The idea of “wellbeing at work” sounds like an oxymoron or a simple directive found in an HR manual. However, in my work with numerous leaders and employers I'm hearing quite the opposite.
Wellbeing at Work is actually the title of a book published post-COVID by Jim Clifton and Jim Harter using Gallop research and data. This book explores five key elements of wellbeing and how organizations can help employees and teams thrive in those elements. Leaders today are faced with a vast complexity of issues and challenges accelerated by the demands of high-pressure decision making and a challenged workforce. And, in this post-COVID world where work and life are more blended than ever, maximizing employee wellbeing takes on greater urgency. Ponder this:
At this writing (2021), the U.S. Census Bureau finds that a third of Americans are showing signs of clinical anxiety or depression. This is a huge jump from even before the COVID-19 pandemic. In a question about depressed mood, the percentage of Americans who reported symptoms doubled from 2014. Gallup also found historic increases in stress and worry across our U.S. sampling frames. (1)

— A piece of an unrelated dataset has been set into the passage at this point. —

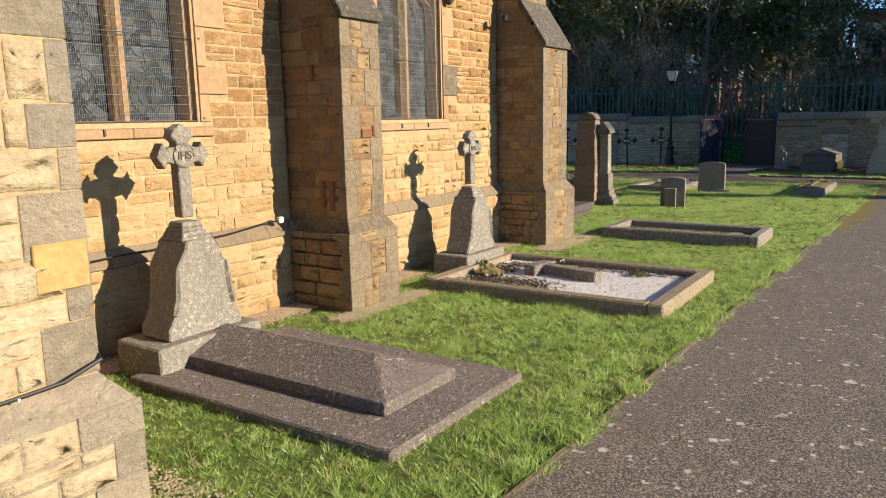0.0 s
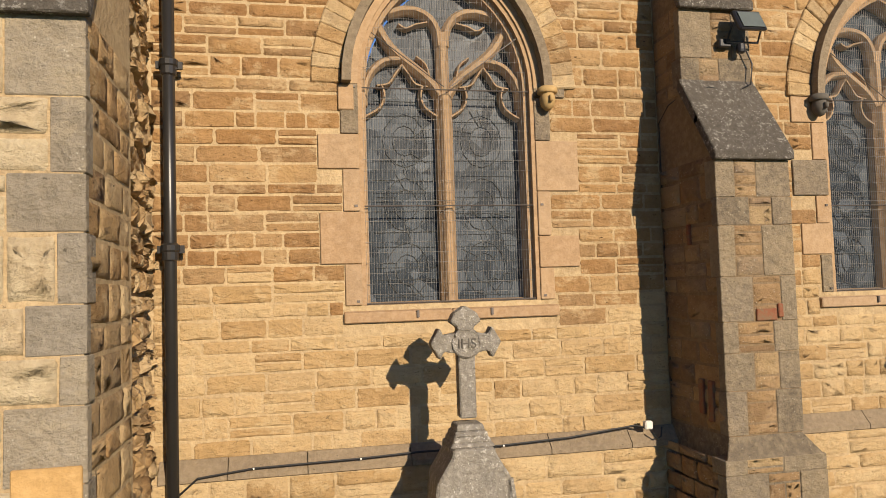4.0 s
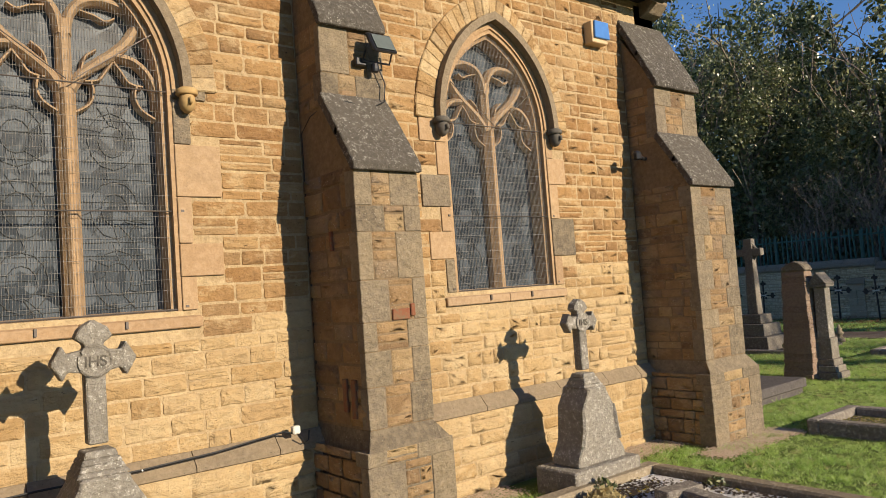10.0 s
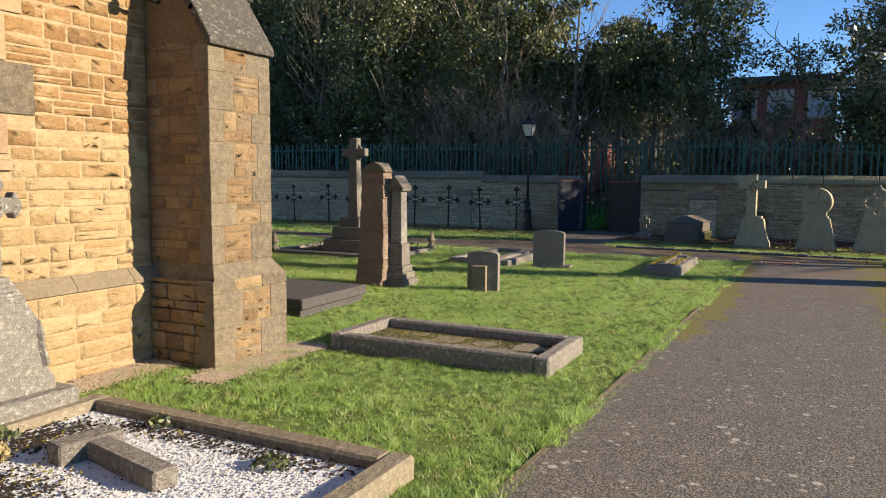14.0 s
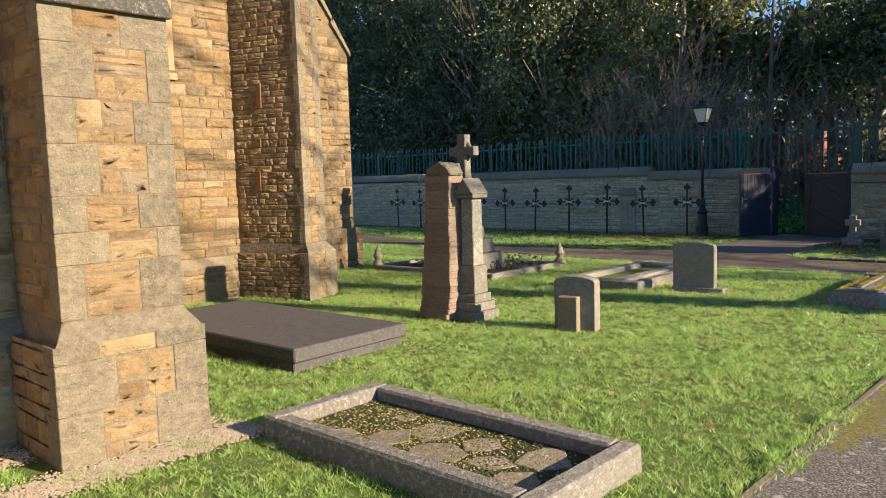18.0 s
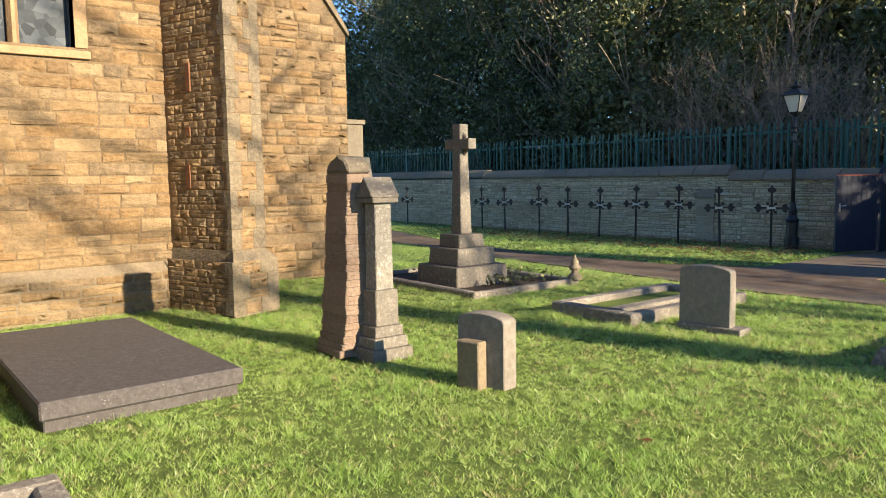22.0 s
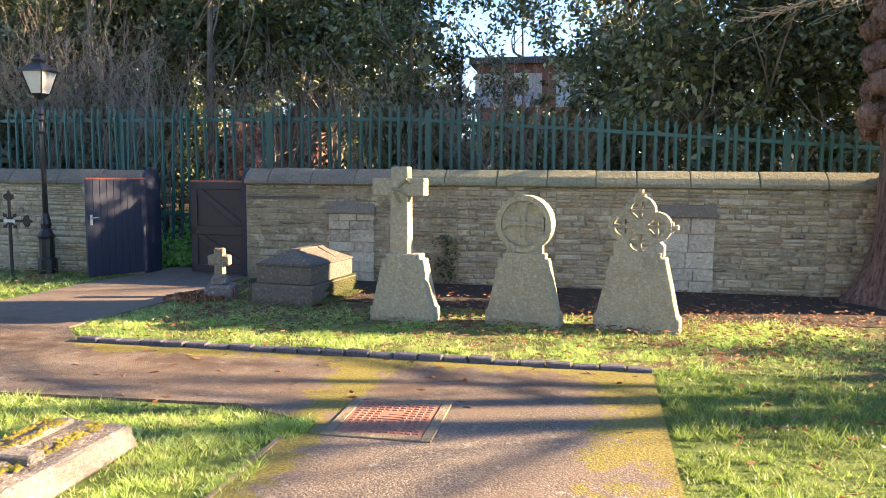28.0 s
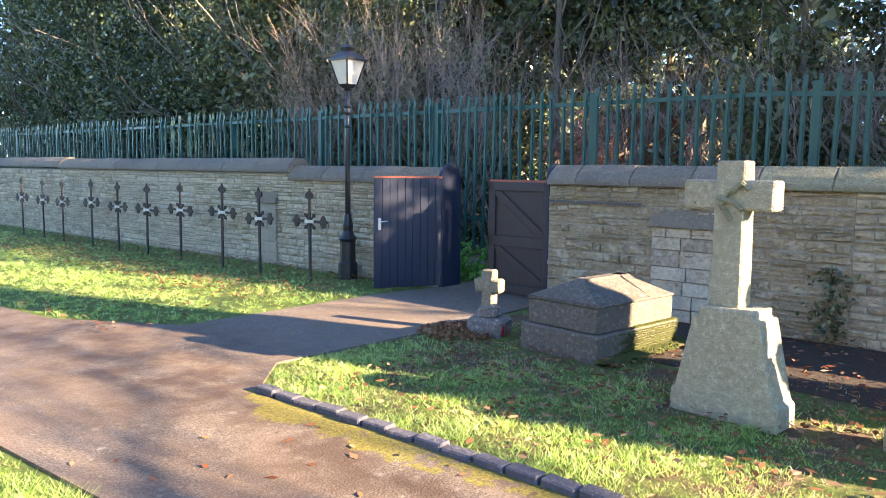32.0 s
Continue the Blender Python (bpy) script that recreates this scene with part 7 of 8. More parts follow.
def evergreen(x, y, h, rad, seed, n, size, label, z0=0.0, low=0.15, mat=None, name="evergreen_tree"):
    t = thing(name, label, "tree", "trees behind the fence", x, y, z0)
    r = random.Random(seed)
    rs = np.random.RandomState(seed)
    bm = bmesh.new()
    tube(bm, [(0, 0, -0.5), (r.uniform(-.1, .1), r.uniform(-.1, .1), h * 0.4), (r.uniform(-.3, .3), r.uniform(-.3, .3), h * 0.85)], [0.035, 0.028, 0.012] if name == "sapling" else [0.06 + rad * 0.06, 0.04 + rad * 0.045, 0.03], 8)
    part("trunk", bm, M_trunk, t)
    for k in range(7):
        bm = bmesh.new()
        z = h * (0.2 + 0.09 * k)
        a = r.uniform(0, 6.28)
        branches(bm, r, (0, 0, z), (math.cos(a), math.sin(a), 0.5), rad * 0.9, 0.02 + 0.012 * rad, 1, 0.6, 0.1, 3, 4)
        part("limb", bm, M_trunk, t)
    cl = max(20, n // 95)
    p = crown_points(rs, (0, 0, h * (0.5 + low / 2)), (rad, rad, h * (0.5 - low / 2)), cl, 95, 0.09 + rad * 0.06, 0.35)
    v, f = quad_leaves(p, size, rs)
    if name != "sapling":
        # coarser shaded foliage deep inside
        q = crown_points(rs, (0, 0, h * (0.5 + low / 2)), (rad * 0.78, rad * 0.78, h * (0.5 - low / 2) * 0.85), max(14, n // 140), 22, 0.12 + rad * 0.06, 0.2)
        v2, f2 = quad_leaves(q, min(0.34, size * 1.8), rs)
        v, f = np.concatenate([v, v2]), np.concatenate([f, f2 + len(v)])
    raw("crown", v, f, mat or M_leaf, t, "", "dense dark leaves")
    return t


trng = random.Random(77)
# a dense belt of evergreens behind the lane
belt = [(32.8, 4.9, 5.6, 1.9, -0.1), (31.8, 7.4, 9.5, 2.4, -0.1), (31.5, 11.0, 12.5, 3.4, -0.1), (32.5, 15.5, 14.5, 3.8, -0.1), (33.0, 20.5, 16.0, 4.2, -0.1), (33.5, 26.0, 17.0, 4.8, -0.1), (36.0, 33.0, 19.0, 5.5, -0.1),
        (35.0, 6.4, 13.0, 2.8, 0.1), (37.5, 2.6, 8.4, 2.2, 0.5), (35.5, 9.8, 15.5, 3.6, -0.1), (37.0, 14.5, 17.0, 4.2, -0.1), (31.3, -2.2, 5.6, 1.7, -0.1), (32.2, -1.6, 12.5, 2.1, 0.1),
        (32.5, -9.4, 10.6, 2.8, -0.1), (31.0, -7.4, 9.0, 2.0, -0.1), (31.5, -13.0, 11.5, 3.4, -0.1), (35.0, -12.5, 13.0, 4.0, -0.1), (33.0, -18.0, 12.0, 4.0, -0.1), (30.7, -3.9, 2.3, 1.3, -0.1), (38.0, 20.0, 19.0, 4.8, 0.0), (41.0, 27.0, 21.0, 5.5, 0.0), (39, 12, 14.0, 3.4, 0.1),
        (32.0, 9.2, 5.2, 2.0, -0.1), (34.5, 3.3, 7.4, 2.2, 0.42), (31.0, 13.4, 5.0, 2.4, -0.1), (42, -3.6, 3.4, 2.6, -0.1), (44.5, 3.2, 5.0, 2.2, -0.1), (34.4, 0.5, 7.6, 2.0, 0.42), (38.0, -4.3, 4.6, 1.3, -0.1), (42.0, 10.5, 10.0, 3.0, -0.1), (41.0, 2.6, 7.0, 2.0, 0.35), (47.0, 1.8, 9.5, 2.6, -0.1), (50.0, 12.0, 13.0, 4.0, -0.1), (31.2, 17.5, 6.0, 2.8, -0.2), (31.6, 21.5, 6.5, 3.0, -0.2), (32.5, 26.5, 7.0, 3.2, -0.2), (33.5, 32.0, 8.0, 3.6, -0.2), (36.0, 39.0, 14.0, 5.0, -0.2), (35.5, -6.2, 4.6, 1.8, -0.1), (40, -7.6, 9.0, 2.4, 0.0), (30.7, -5.4, 2.5, 1.3, -0.1), (33.2, -2.9, 5.4, 0.95, -0.1)]
for i, (x, y, h, rd, low) in enumerate(belt):
    # these crowns take the brighter leaf colour, painted as if sunlit
    yellow = i in (1, 2, 7, 11, 14, 22)
    near = x < 34
    evergreen(x, y, h, rd, 100 + i, int((3300 if near else 1400) * rd * h / 6), 0.122 if near else 0.23, "dense dark evergreen tree on the bank" if not yellow else "olive-green evergreen with sunlight put into its leaf colour", z0=0.2, low=low, mat=M_leafy if yellow else M_leaf)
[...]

Every region in the US, every industry, every age group and income level are represented in these numbers. I sit on the board of a very large behavioral health organization in the U.S.; Pine Rest, located in West Michigan. I can attest that the demand for mental health services has never been greater.
Even leaders, those seemingly in positions of making the decisions, are dealing with issues of wellbeing. In fact, I believe that leaders are more susceptible to these post-COVID mental health issues, but may be capable of "hiding" it better. Leaders today are facing challenges beyond shipping logistics, supply chain management or an exhausted or scaled down workforce. Many are tasked with creating not only a resilient and adaptable workforce but also one where people are valued and thriving.
A recent news story featured an airplane en route to Hawaii that experienced severe turbulence. A number of passengers were injured and air-masks were dangling from the ceiling. Immediately the image of the flight attendant standing in the aisle directing the passengers what to do in case of an emergency: place the oxygen mask over your nose and mouth FIRST, then assist others to do the same.
As a leader, it’s imperative you place your own “oxygen mask” before attempting to help others. In this new year, how are you doing physically, intellectually, emotionally and spiritually? You can only lead well if you are aware of your own health needs. What is one small (or big) change you need to make this year to take care of yourself as a leader? What resources do you need to make that happen?